BugNet: a rapid and scalable pipeline for automated insect monitoring using hierarchical data
Data files
Mar 11, 2026 version files 668.14 MB
-
BugNet_-_Dryad.zip
668.13 MB
-
README.md
3.92 KB
Abstract
Despite the importance of monitoring insect diversity to ecological and conservation questions, we lack sufficient technologies to monitor insects at scale. While research into automated systems for monitoring biodiversity through camera traps has led to the development of a number of machine learning approaches for insect monitoring, these tools suffer from a lack of training data and face challenges in classifying insects in highly diverse systems where the majority of species are unknown to science. To address these challenges, we developed BugNet, an automated pipeline for aggregating insect image data from online databases and training classification models, and test a large-scale insect detection model on GBIF and field images. We show that this system can be used to rapidly create and validate classification models with high accuracy on internet and field images. Furthermore, we show that incorporating hierarchical data into classification models improves their ability of models to handle unknown taxa. These systems are an important step towards a generalized and scalable insect detection platform. While not capable of monitoring every dimension of insect diversity, BugNet can be used to accurately classify insects from camera trap images, and is can be scaled to meet the data needs of larger ecological and conservation questions.
Dataset DOI: 10.5061/dryad.g1jwstr5f
Description of the data and file structure
This repository contains data and analysis code related to the BugNet data pipeline and tests of BugNet classification models
Files and variables
File: metadata.xlsx
Description: Descriptions of code and data files, including column descriptions when relevant
File: data/classificationdata.9.9.csv
Description: Formatted data for tests of classification models on raw and augmented validation images. Missings coded as NA.
| Column name | type | description |
| image | character | full basename of processed image |
| name | character | name of taxonomic level, one of order, family, genus, species. |
| conf | numeric | model confidence in prediction |
| pred | numeric | numeric ID of predicted taxon |
| group | character | identifier for factors used in analysis |
| value | numeric | numeric ID of ground truth taxon |
| FN | bool | ID is false negative |
| FP | bool | ID is false positive |
| TN | bool | ID is true negative |
| TP | bool | ID is true positive |
| check | bool | ID is correct |
| upper | character | broad class for factors used in analysis |
File: data/validated_insects.csv
Description: Ground truth labels for processed field images.
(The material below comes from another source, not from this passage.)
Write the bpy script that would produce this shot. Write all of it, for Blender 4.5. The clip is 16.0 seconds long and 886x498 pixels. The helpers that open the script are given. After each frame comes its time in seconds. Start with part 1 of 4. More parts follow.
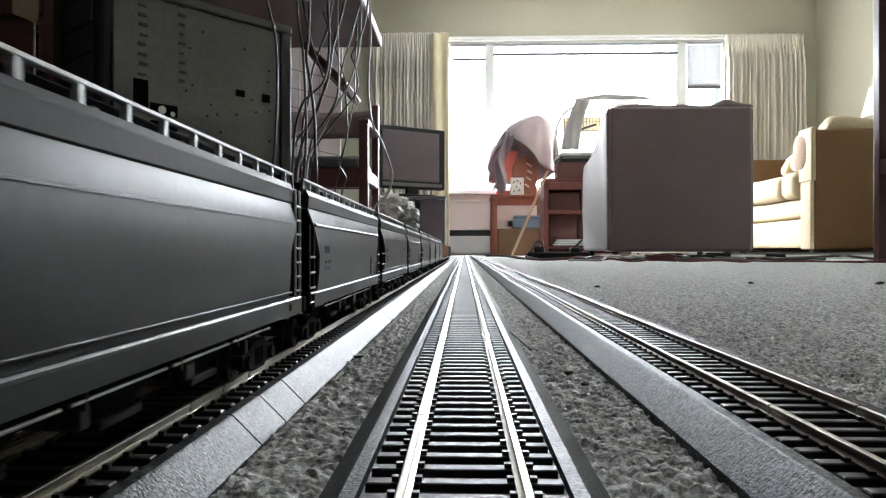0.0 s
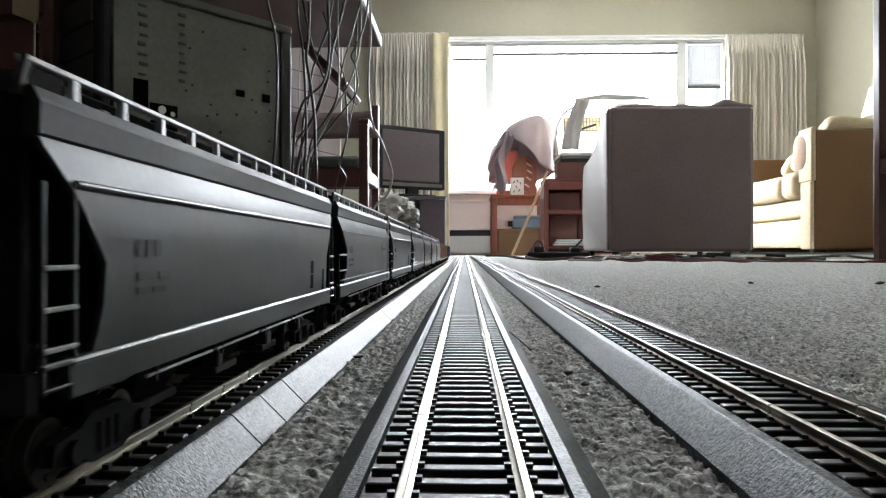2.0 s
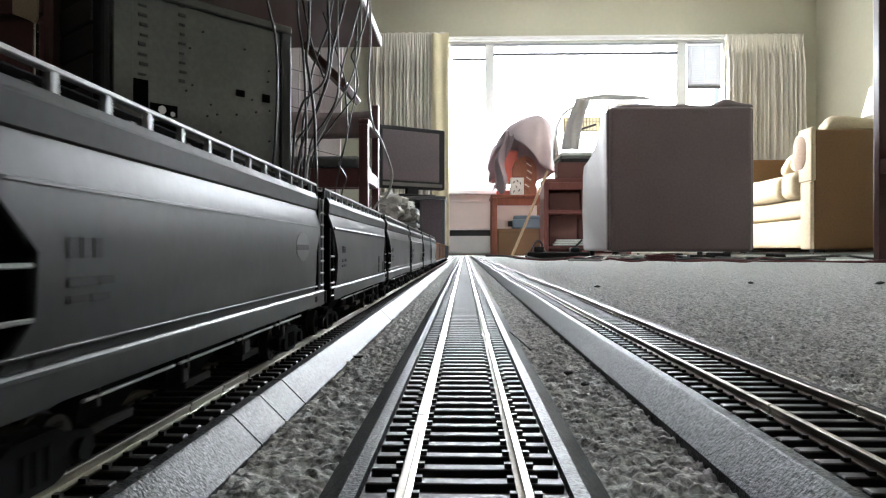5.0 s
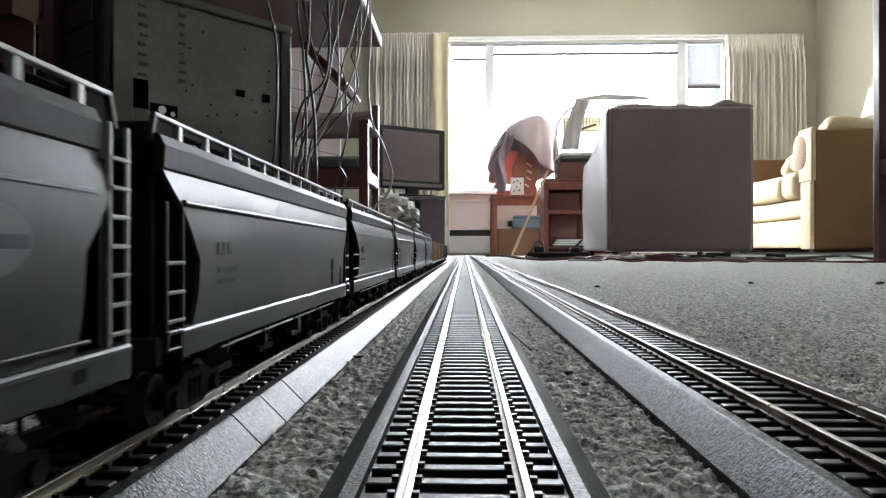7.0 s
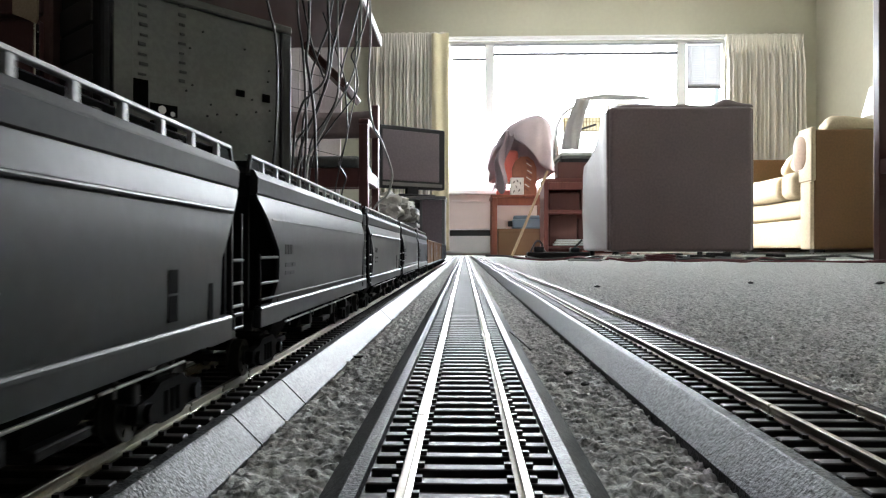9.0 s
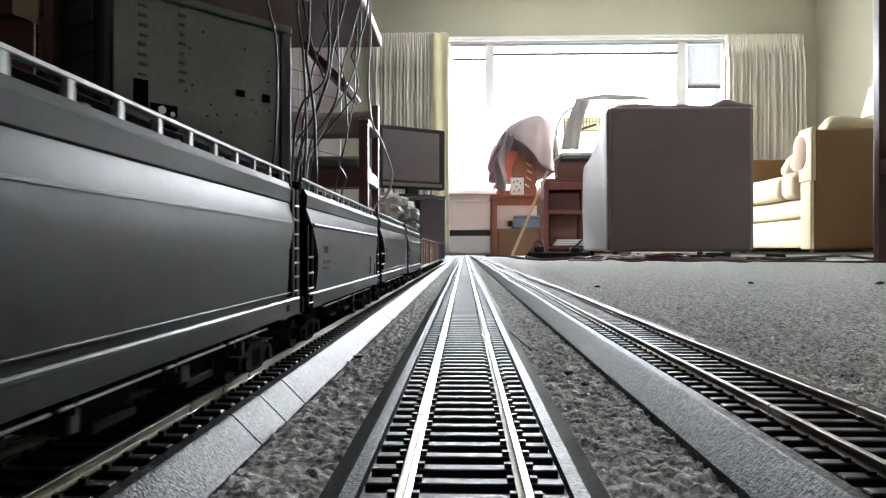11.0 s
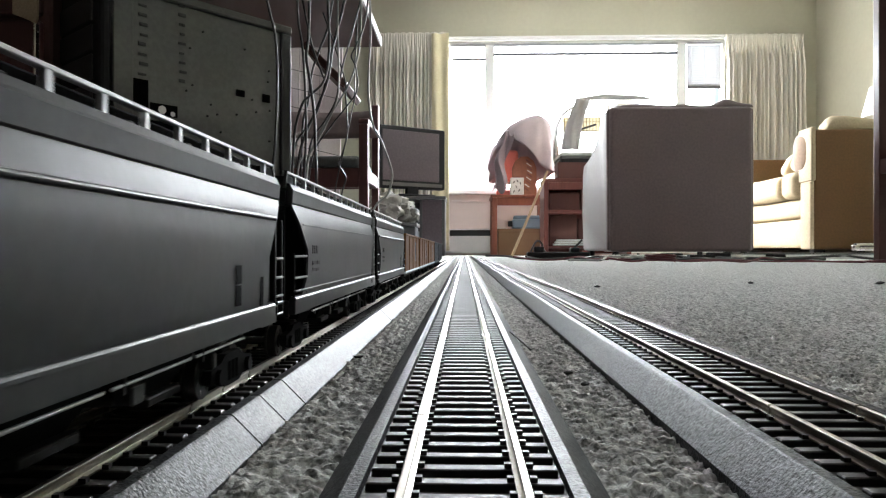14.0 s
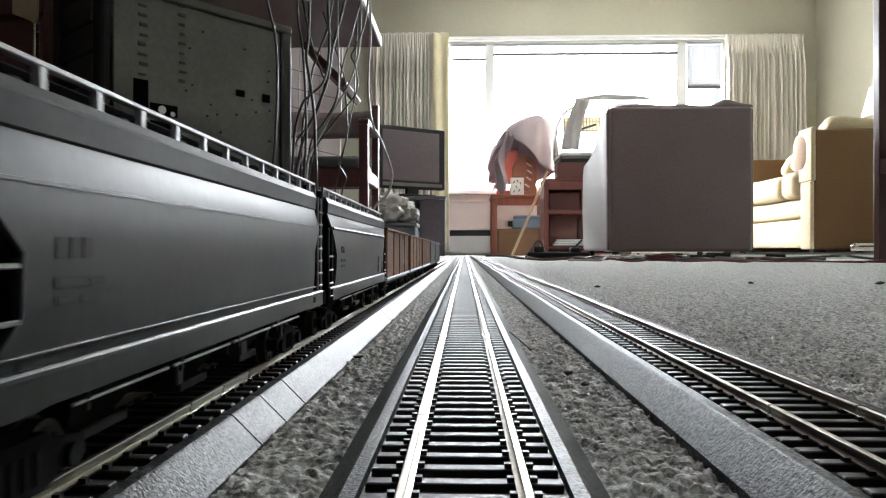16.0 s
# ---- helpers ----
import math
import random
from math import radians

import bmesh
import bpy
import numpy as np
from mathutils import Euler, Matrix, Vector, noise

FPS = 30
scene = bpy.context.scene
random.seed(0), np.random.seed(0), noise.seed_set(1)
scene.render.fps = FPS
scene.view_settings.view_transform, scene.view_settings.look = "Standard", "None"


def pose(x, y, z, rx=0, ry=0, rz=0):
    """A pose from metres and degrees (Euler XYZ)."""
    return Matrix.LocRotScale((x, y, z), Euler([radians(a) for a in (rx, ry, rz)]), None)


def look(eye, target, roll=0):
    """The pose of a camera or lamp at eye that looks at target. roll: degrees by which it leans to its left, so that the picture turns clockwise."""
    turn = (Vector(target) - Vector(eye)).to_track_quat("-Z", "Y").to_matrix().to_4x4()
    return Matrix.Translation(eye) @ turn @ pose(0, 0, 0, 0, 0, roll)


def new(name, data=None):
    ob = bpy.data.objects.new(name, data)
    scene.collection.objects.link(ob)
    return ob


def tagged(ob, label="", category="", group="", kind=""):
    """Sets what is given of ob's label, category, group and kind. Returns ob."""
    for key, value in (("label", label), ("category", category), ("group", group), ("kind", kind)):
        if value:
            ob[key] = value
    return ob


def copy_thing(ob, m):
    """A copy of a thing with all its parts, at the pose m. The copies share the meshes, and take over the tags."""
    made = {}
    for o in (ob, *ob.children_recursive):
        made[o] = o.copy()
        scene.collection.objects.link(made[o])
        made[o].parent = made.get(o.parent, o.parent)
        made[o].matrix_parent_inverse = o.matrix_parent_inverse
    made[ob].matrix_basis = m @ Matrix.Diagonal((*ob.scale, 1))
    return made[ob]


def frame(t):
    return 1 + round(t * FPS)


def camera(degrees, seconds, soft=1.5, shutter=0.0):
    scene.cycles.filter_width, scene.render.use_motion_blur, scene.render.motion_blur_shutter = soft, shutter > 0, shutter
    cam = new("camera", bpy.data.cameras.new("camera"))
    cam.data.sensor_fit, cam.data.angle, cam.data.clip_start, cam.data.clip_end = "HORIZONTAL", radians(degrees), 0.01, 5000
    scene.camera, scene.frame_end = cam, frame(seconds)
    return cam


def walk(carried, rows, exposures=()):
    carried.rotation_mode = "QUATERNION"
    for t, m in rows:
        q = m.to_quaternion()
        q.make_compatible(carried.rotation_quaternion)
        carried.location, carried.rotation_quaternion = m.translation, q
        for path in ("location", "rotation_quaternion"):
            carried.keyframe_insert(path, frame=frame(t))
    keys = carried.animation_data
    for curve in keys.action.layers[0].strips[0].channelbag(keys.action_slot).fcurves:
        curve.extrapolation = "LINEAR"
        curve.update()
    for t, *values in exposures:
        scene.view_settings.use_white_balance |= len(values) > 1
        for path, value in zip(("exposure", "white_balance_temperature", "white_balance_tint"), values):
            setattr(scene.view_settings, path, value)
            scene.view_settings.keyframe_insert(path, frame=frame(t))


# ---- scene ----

Missings coded as NA.
| Column name | type | description |
| valid_taxon | character | taxon name for validated image |
| global_id | numeric | numeric ID of individual insect |
File: data/pixels.txt
Description: Dimensions of cropped insects in field images.
| Column name | type | description |
| path | character | local path to analyzed image |
| insect | numeric | numeric ID for individual insect |
| x | numeric | x dimension in pixels of insect |
| y | numeric | y dimension in pixels of insect |
File: data/data.txt
Description: Raw predicted insect confidences. first col is an identifier col for each image, each following col contains model confidences for each of 1127 potential taxa.
File: data/model.yaml
Description: Model metadata. used to apply taxonomic names to raw model numeric IDs for each taxon
Code/software
Code can be run using R version 4.5.2.
File: code/classifier.figures.R
Description: code for summary stats and figures surrounding tests of the insect classifier and image augmentations.
File: code/functions.R
Description: Helper functions used in other scripts
File: code/insect_formatting.R
Description: Code for formatting raw insect data, sumary stats, GLMs of model performance, and comparisons to ground truth data.